>>>>>

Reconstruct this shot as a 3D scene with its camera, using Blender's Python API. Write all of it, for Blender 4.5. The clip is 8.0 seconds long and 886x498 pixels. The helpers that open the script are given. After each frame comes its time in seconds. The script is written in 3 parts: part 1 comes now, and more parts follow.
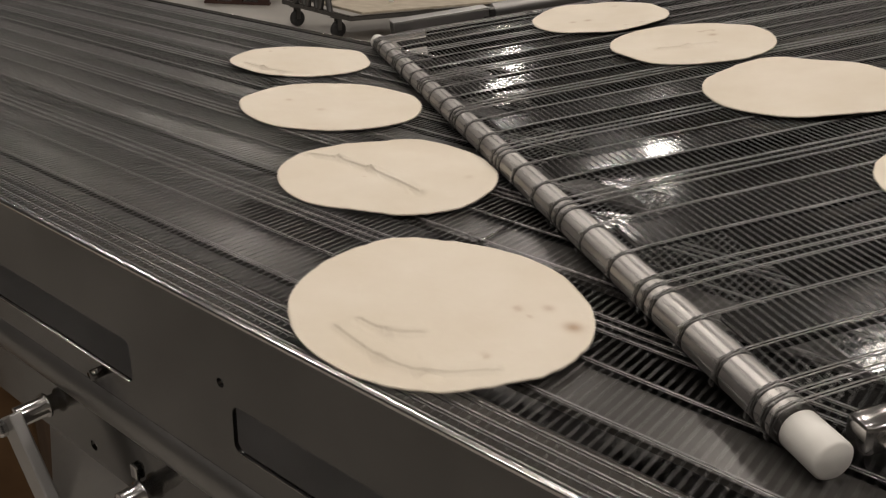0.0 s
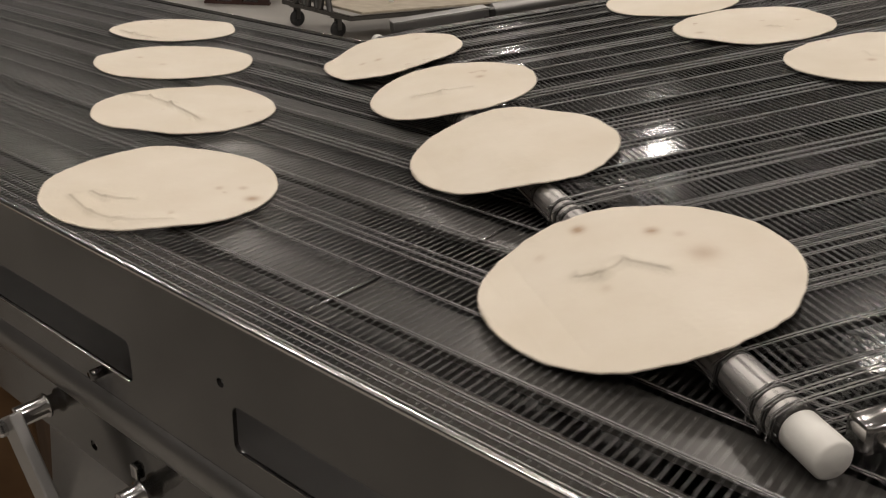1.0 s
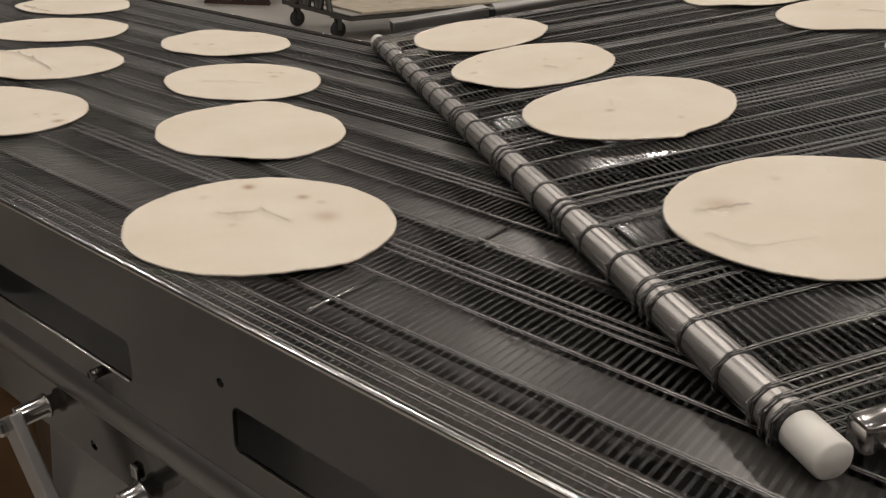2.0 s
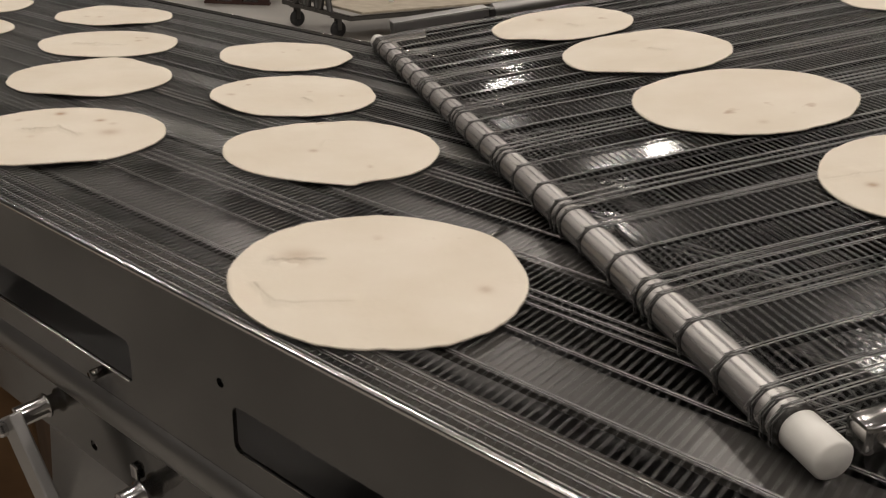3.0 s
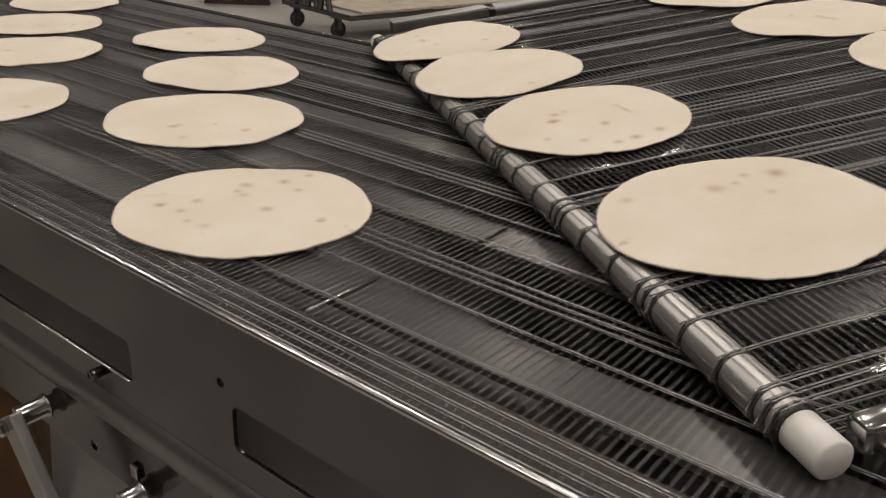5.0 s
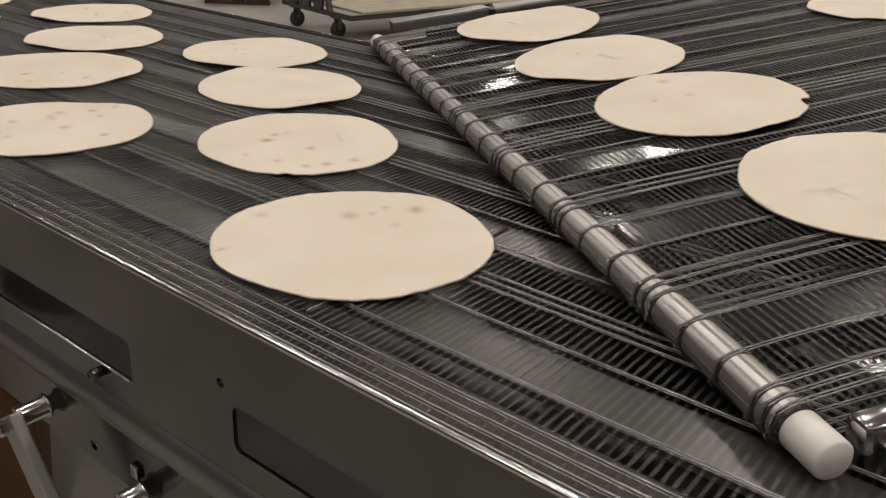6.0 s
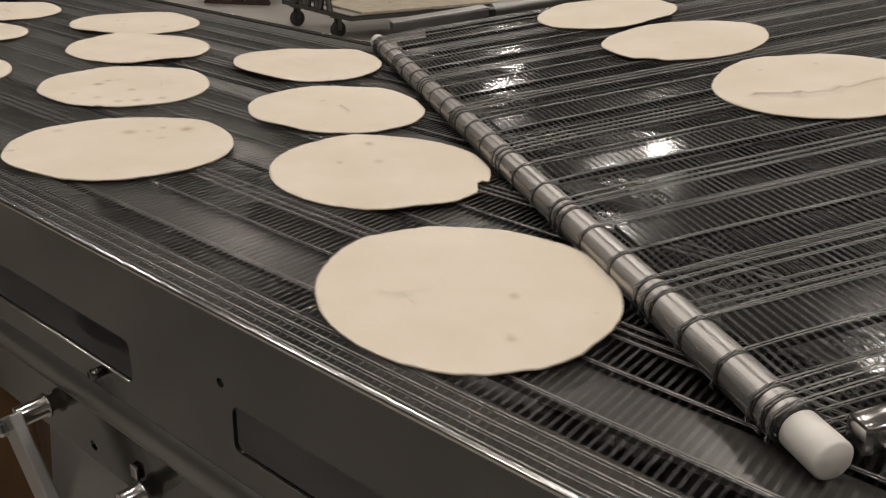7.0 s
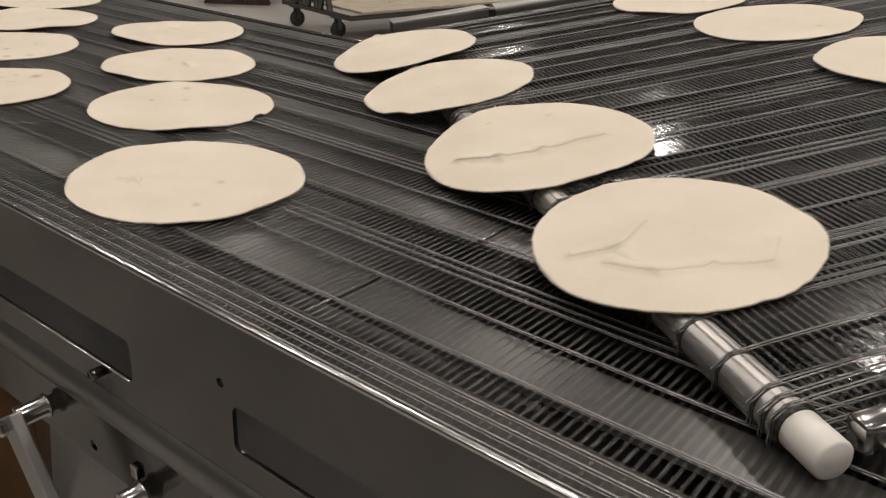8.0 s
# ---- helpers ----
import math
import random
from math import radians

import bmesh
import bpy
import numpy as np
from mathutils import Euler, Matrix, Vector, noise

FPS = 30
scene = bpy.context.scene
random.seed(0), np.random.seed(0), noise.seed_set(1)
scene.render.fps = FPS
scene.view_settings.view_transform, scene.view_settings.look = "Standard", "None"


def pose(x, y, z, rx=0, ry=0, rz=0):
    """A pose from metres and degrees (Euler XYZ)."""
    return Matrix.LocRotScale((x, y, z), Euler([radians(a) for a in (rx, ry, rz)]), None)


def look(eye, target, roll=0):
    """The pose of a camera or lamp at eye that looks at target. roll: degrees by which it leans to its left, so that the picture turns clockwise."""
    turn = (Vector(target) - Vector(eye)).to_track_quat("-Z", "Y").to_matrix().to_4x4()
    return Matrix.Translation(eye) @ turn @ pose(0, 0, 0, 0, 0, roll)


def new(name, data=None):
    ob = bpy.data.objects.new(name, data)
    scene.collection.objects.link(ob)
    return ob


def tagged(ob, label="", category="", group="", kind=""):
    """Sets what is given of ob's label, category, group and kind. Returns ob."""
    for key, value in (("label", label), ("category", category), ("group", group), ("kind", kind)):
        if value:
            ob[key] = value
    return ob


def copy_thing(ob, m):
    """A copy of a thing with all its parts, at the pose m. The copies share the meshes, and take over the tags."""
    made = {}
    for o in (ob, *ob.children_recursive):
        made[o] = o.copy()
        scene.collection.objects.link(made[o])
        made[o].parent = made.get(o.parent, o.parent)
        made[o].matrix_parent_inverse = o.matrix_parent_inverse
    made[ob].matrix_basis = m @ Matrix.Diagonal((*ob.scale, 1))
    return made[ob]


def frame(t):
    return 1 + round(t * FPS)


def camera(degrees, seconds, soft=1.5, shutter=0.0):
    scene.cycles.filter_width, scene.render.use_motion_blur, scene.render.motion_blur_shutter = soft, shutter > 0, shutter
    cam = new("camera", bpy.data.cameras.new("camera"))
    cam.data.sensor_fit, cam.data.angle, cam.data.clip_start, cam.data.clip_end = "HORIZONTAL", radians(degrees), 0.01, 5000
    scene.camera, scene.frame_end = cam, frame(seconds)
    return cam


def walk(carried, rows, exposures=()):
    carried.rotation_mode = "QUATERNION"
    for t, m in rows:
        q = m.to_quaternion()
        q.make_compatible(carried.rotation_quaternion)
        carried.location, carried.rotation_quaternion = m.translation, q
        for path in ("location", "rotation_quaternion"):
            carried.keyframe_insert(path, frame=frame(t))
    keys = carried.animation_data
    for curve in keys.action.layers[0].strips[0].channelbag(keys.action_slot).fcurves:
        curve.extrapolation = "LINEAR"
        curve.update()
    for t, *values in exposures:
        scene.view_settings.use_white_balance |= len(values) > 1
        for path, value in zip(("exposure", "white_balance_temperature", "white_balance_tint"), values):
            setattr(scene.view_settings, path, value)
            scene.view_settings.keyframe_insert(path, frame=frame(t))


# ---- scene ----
cam = camera(55.66, 8.0, soft=1.25, shutter=0.22)
EYE = Vector((0, 0, 1.22))
CAM_POSE = look(EYE, EYE + Vector((0, math.cos(radians(24.084)), -math.sin(radians(24.084)))), 2.606)
walk(cam, [(0, CAM_POSE), (8, CAM_POSE)],
     exposures=[(0, -0.09), (0.5, 0.05), (1, -0.03), (1.5, -0.10), (3, -0.06), (3.5, 0.06), (4, -0.11), (4.5, -0.08), (6, -0.03), (6.5, 0.08), (7, -0.08), (7.5, 0.02), (8, 0.06)])

# ---------------------------------------------------------------- world and lamps
world = bpy.data.worlds.new("world")
scene.world = world
world.use_nodes = True
world.node_tree.nodes["Background"].inputs[0].default_value = (0.9, 0.95, 1.0, 1)
world.node_tree.nodes["Background"].inputs[1].default_value = 0.02

# ---------------------------------------------------------------- the plan
BELT = 0.90                      # top of the lower belt
NOSE_Z = 0.9317                  # top of the upper belt over the nose roller
SLOPE = 8.66                     # fall of the upper conveyor, degrees
TAN = math.tan(radians(SLOPE))
AZ_L, AZ_U = 142.367, 196.849    # headings of the two belts
E_L = Vector((math.cos(radians(AZ_L)), math.sin(radians(AZ_L)), 0))
N_L = Vector((-E_L.y, E_L.x, 0))
E_U = Vector((math.cos(radians(AZ_U)), math.sin(radians(AZ_U)), 0))
E_R = Vector((E_U.y, -E_U.x, 0))
NOSE_U = -0.3351                 # the nose line along the upper heading
LOWER = pose(0, 0, 0, 0, 0, AZ_L)
NOSE = E_U * NOSE_U
UPPER = pose(NOSE.x, NOSE.y, NOSE_Z, 0, SLOPE, AZ_U)
ROLL_R = 0.0168
DIP = 0.0022                     # the last stretch of the upper belt dips to the nose
NOSE_X = -0.005
V_U, V_L = 0.3775, 0.3975         # belt speeds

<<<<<

▶ **PROBLEM TO WORK ON**: Without the pictures, return the listing above from its first line through the line that has "turn = (Vector(target)".

▶ **EXERCISE SOLUTION**:
Reconstruct this shot as a 3D scene with its camera, using Blender's Python API. Write all of it, for Blender 4.5. The clip is 8.0 seconds long and 886x498 pixels. The helpers that open the script are given. After each frame comes its time in seconds. The script is written in 3 parts: part 1 comes now, and more parts follow.
0.0 s
1.0 s
2.0 s
3.0 s
5.0 s
6.0 s
7.0 s
8.0 s
# ---- helpers ----
import math
import random
from math import radians

import bmesh
import bpy
import numpy as np
from mathutils import Euler, Matrix, Vector, noise

FPS = 30
scene = bpy.context.scene
random.seed(0), np.random.seed(0), noise.seed_set(1)
scene.render.fps = FPS
scene.view_settings.view_transform, scene.view_settings.look = "Standard", "None"


def pose(x, y, z, rx=0, ry=0, rz=0):
    """A pose from metres and degrees (Euler XYZ)."""
    return Matrix.LocRotScale((x, y, z), Euler([radians(a) for a in (rx, ry, rz)]), None)


def look(eye, target, roll=0):
    """The pose of a camera or lamp at eye that looks at target. roll: degrees by which it leans to its left, so that the picture turns clockwise."""
    turn = (Vector(target) - Vector(eye)).to_track_quat("-Z", "Y").to_matrix().to_4x4()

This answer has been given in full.